Au lac de Saint Andéol, près du pont de Marchastel ou vers la cascade de Déroc, David Burgarella pêche la truite, le sandre ou le goujon, qu’il met ensuite à son menu. Aux branches des sapins, il cueille des bourgeons pour en faire des pickles. Dans les fourrés, ce sont les mûres qu’il récolte pour les travailler elles-aussi dans ses plats. La viande qui mature – sans excès – dans son garde-manger vient bien évidemment des plateaux de l’Aubrac et lorsqu’il sert l’incontournable Farçou – la galette de blettes et de persil typique de l’Aveyron – il la transforme en une ode à ces pérégrinations en altitude. Une salade d’herbes, un sorbet au persil, une crème de blettes, les bourgeons de sapin et les mûres à l’aigre-doux viennent embrasser le palet tout juste poêlé, le tout posé sur une lauze anthracite.

 

(c) Romain Guittet

Paris aller-retour

Le clin d’œil au charbon n’a rien d’anodin. David Burgarella assume la référence aux bougnats, émigrés en masse des contreforts du Massif central, qui ont bâti la trame de la restauration parisienne. « Mes grands-parents avaient un café-charbon, j’ai moi-même grandi dans l’est de la capitale et j’aime jouer avec cet héritage dans mes plats, que ce soit dans la mise en scène ou dans la composition, par exemple en travaillant des œufs de caille au charbon végétal… Mes racines sont à Nasbinals, à quelques kilomètres au nord d’ici, en Lozère. J’y suis revenu à 17 ans, après le décès de ma mère, et je n’ai plus quitté l’Aubrac. C’est mon identité, celle de ma cuisine ; c’est la vibration que je veux transmettre à nos convives, avec maîtrise et technique mais sans faux-semblants, sans artifices ».

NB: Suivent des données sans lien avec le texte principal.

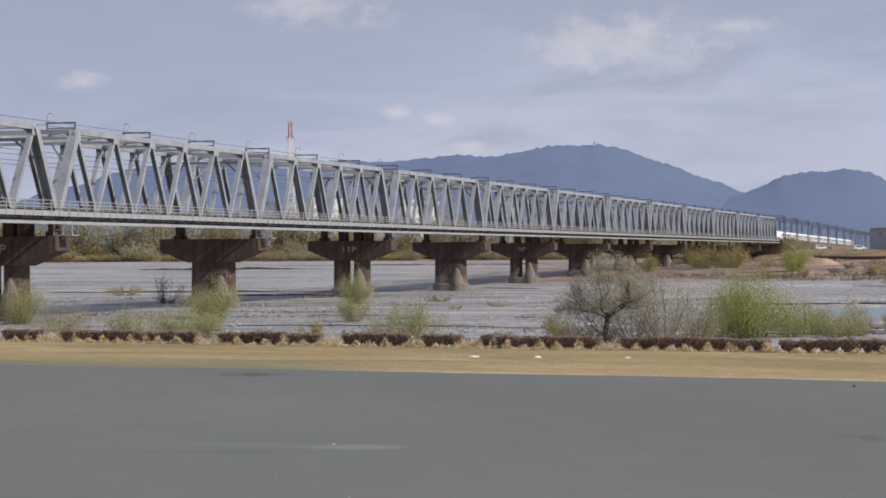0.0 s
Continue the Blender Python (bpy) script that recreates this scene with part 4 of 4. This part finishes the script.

Son CAP de cuisine et son BTS hôtellerie en poche, David Burgarella a frotté son tablier à tous les pans de la restauration, des grandes maisons à la plus simple des brasseries, pendant près de 30 ans. Une expérience du terrain qui lui a permis de toujours garder les pieds sur terre, et de connaître la valeur inestimable d’une équipe solide. « Il faut savoir s’entourer, et pouvoir compter sur des gens professionnels mais surtout motivés. Cela devient de plus en plus difficile à trouver… J’ai la chance d’avoir un second formidable, Romain Bollow, formé dans les établissements de monsieur Bocuse, et un chef de partie tout aussi formidable, Ibrahim Halifa. Mais c’est avant tout l’association avec Katy qui constitue la charpente de notre projet. Jour après jour, nous nous battons côte à côte pour faire vivre notre rêve ».

 

Seconde jeunesse

Conseillerait-il à sa fille Romane, qui dormait bébé pendant les services dans la tour de la brasserie qui porte son nom, de reprendre le flambeau dans quelques années ? « Je lui dirais de faire 30 couverts, pas plus. De vivre, de ménager l’aspect privé et personnel. De façon générale, les choses sont devenues très dures pour les jeunes, il y a un manque cruel de soutien et de visibilité dans notre région, comme dans beaucoup d’autres. J’ai parfois le sentiment que nous sommes délaissés, par les guides autant que par les médias. Sorti des grandes villes ou de leur périphérie, il est difficile d’exister. Et pourtant, en zone rurale, nous avons encore plus besoin de ces coups de projecteurs pour attirer les clients dans nos établissements ».

Loin de sombrer dans l’amertume, David Burgarella préfère regarder vers l’avenir et embrasser le changement. En laissant de côté l’ambition d’une étoile fuyante et en réinventant sa cuisine. Penché sur ses fourneaux, alors qu’il prépare son sublime aligot à l’ancienne, étirant la tome et les pommes de terre comme une trame prête à être tisser, il évoque à nouveau son attachement à l’Aubrac et sa volonté profonde d’en mettre en lumière la beauté rugueuse. « Sur le plateau, le long des chemins de transhumance et de pâturage, on trouve des burons. Ce sont des constructions traditionnelles en pierre recouvertes de lauzes qui abritaient les bergers. Un grand nombre se sont transformées en auberges. On y sert des mets simples, de la charcuterie, du fromage. C’est cette pureté que je veux reproduire dans mes assiettes, celle des produits mais aussi celle des sensations, de la nature. Emmener mes convives sur les sentiers de l’Aubrac et leur en faire ressentir toute la puissance tellurique ».